Come sopravvivere tre anni senza elezioni?

Il presidente del Consiglio in questi giorni di passione ha più volte ripetuto che il governo ha davanti a sé tre anni di lavoro e il solo pensare di ritornare a votare è un delitto. In realtà, l’esecutivo ha davanti a sé solo un anno di tempo da dedicare interamente al governo del Paese perché a metà 2011 si entrerà di fatto nel tempo pre-elettorale e la legislatura sarà già nella fase della campagna elettorale. Tutto questo, ben s’intende, in una situazione normale.
Ma come sanno anche i fenicotteri rosa il governo Berlusconi non è in una situazione normale da quando il presidente del Consiglio e il presidente della Camera sono separati in casa Pdl. E’ chiaro a tutti, quindi, che il pensiero dominante del governo di Berlusconi e di Bossi è proprio quello che Berlusconi e Bossi pubblicamente negano: il voto anticipato.
Proprio Bossi ieri parlando a Radio Radicale ha precisato il suo pensiero pubblico rispetto a quanto aveva detto il giorno dopo la fine della storia sentimentale tra Silvio e Gianfranco. Se alla Padania aveva detto che la stagione dell’alleanza con il Pdl era ormai conclusa e il governo rischiava un "crollo verticale", ieri alla radio Bossi ha invece sostenuto che «la Lega non vuole andare a votare mentre vuole il federalismo fiscale e sotto sotto anche Fini vuole la riforma perché in realtà neanche lui crede veramente ai ragionamenti che fa».
Ma se questo è il nuovo pensiero pubblico di Bossi, la sua virtù, quale sarà il suo pensiero privato, il suo vizio? Non sarà che il leghista neghi la volontà elettorale e dica di voler incassare unicamente il federalismo fiscale perché sa che dal divorzio morale dell’Auditorium proprio la riforma federalista in chiave leghista è molto più incerta e il destino della legislatura in un modo o nell’altro è ormai segnato?
La Lega non vuole il voto fino a quando il federalismo fiscale non sarà ufficialmente respinto. Ciò che serve è un casus belli. È evidente: i discorsi politici a quattr’occhi di Berlusconi e di Bossi sono diversi dai discorsi politici fatti a beneficio delle telecamere e di quella cosa non meglio definibile ma pur reale che si chiama opinione pubblica.

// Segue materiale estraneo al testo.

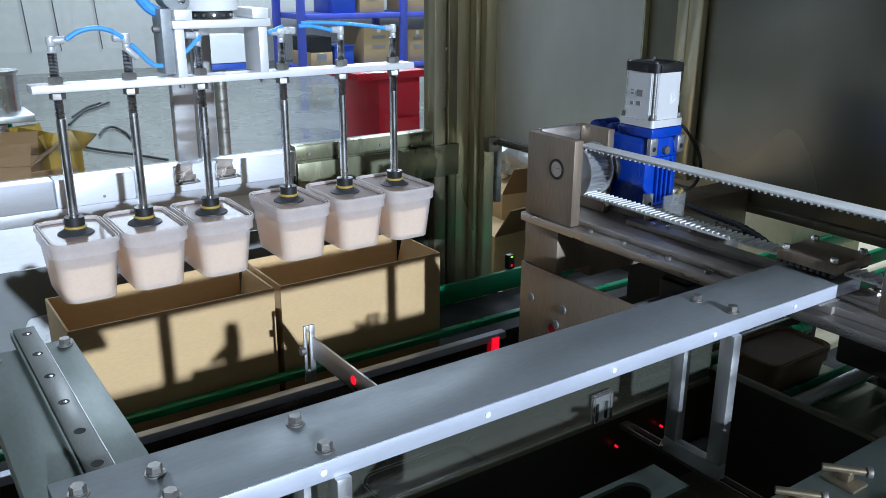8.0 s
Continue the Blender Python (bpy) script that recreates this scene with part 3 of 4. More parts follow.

Chi ieri ha risposto subito a Bossi è stato Luca di Montezemolo. La risposta è significativa perché Montezemolo parla riferendosi alle parole pubbliche di Bossi ma attribuendo loro il significato delle parole private: «Nessuna nazione può crescere andando a votare una volta l’anno». Ciò che dice Montezemolo si può anche ritradurre così: non si potrà ritornare nuovamente al voto se il federalismo caro alla Lega dovesse arenarsi perché non si può gettare al vento un’altra legislatura. Dunque, sotto a lavorare. Ma qui si tocca il vero tasto dolente della governativa commedia degli equivoci: al di là della giaculatoria de «i prossimi tre anni» il governo dimostra con i fatti di non sapere letteralmente cosa fare. Le riforme istituzionali appartengono al migliore dei mondi possibili e non sono di questo mondo; la riforma leghista non ha più dietro di sé una maggioranza coesa e politicamente convinta; le riforme sociali ed economiche sono ingessate perché il principio-guida di Tremonti (che, in verità, finora lo premia) è quello che dice che bisogna prima di ogni cosa tenere i conti sotto controllo aspettando che passi la bufera finanziario-economica che "nel pensier rinnova la paura". Stando così le cose, il mantra de «i prossimi tre anni» è un bluff e una trappola nella quale Berlusconi e Bossi non vogliono cadere. Comprensibile, ma anche non condivisibile. Come nella migliore tradizione teatrale, tutti attendono il colpo di scena o il momento dell’agnizione che dissolverà bugie ed equivoci.